A few years ago, Wal-Mart Canada Corp. set up shop in nearby Fort Frances, Ont., forcing the brothers to come up with a new game plan. Emo sits on the U.S. border, so they began crossing regularly to pick up bargain-priced merchandise to stock in their store. They do most of their U.S. bulk buying at Sam's Club, the warehouse chain owned by Wal-Mart Stores Inc.

They don't stop at that. They post signs on the shelves of their Cloverleaf Grocery touting their prices as lower than Wal-Mart's.

But the Loneys' aggressive resourcefulness has hit a nerve. On Monday, they received a letter from a lawyer for Wal-Mart, telling them to stop using Wal-Mart's trademarks in their advertising. Otherwise they risked a legal spat.

"Wal-Mart has enough time to spend on us?" Dan Loney asked rhetorically in a telephone interview this week from his store, which generates about $6.5-million in annual sales. "It blows your mind away."

Bentonville, Ark.-based Wal-Mart, the biggest retailer in the world with sales of $312.4-billion (U.S.) last year, has a lot on its plate these days.

The company's growth has been sluggish and its stock price is well below its 2004 high.

It's the target of an array of employee lawsuits over alleged poor pay and work conditions, including a class action alleging sex discrimination. Organized labour is constantly on the case of the anti-union employer. And it has been accused of spying on its critics and even on its own board members.

Kevin Groh, a spokesman for Wal-Mart Canada, said in an interview that it takes its business in the Fort Frances market as seriously as any other. He said the Loneys' customers are being misled by what are sometimes unfair price comparisons. The products being compared are not always being sold in the same time frame, market or package size.

He acknowledged that Sam's Club was built to serve small businesses such as the Loneys'. But Wal-Mart believes its name is being misrepresented in the Loneys' advertising.

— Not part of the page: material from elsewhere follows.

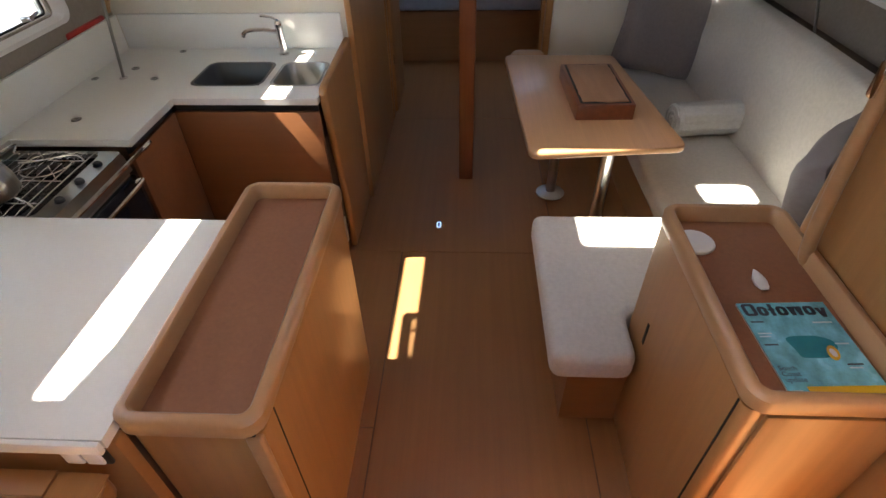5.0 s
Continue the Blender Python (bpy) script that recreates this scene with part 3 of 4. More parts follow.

In a four-page letter to the Loneys, dated April 23, lawyer John Macera of Macera & Jarzyna LLP in Ottawa, claimed Cloverleaf is violating trademark, advertising, packaging, labelling and other laws and regulations.

"Moreover, because of the very extensive use and advertising of Wal-Mart's trademarks, Wal-Mart has a very strong cause of action against you for unfair competition and passing off," the letter says. "There is no doubt that Wal-Mart can obtain court relief by way of injunction, damages, an accounting of your profits, punitive damages and payment of its legal fees."

Dan Loney said he feels that Wal-Mart is just trying to scare a small-town grocer. "The stuff that we bring back from the States, we make sure we can make money on it and sell it for less than the Wal-Mart," he said. "It's pretty embarrassing, I guess, for them."

As a franchisee, his store receives most of its supplies from Westfair, a division of Loblaw Cos. Ltd. and one of Wal-Mart's Canadian competitors. But recently, the Westfair shipments have been unreliable because of big distribution snags at Loblaw, he said.

He has no plans to stop supplementing his inventory with Sam's Club products. He said he complies with Canadian laws by sticking bilingual labels on the goods. In Emo Cloverleaf enjoys something of a monopoly, having bought out the only other grocer in town. "It's been good business," he said. "Our sales are way up since Wal-Mart came."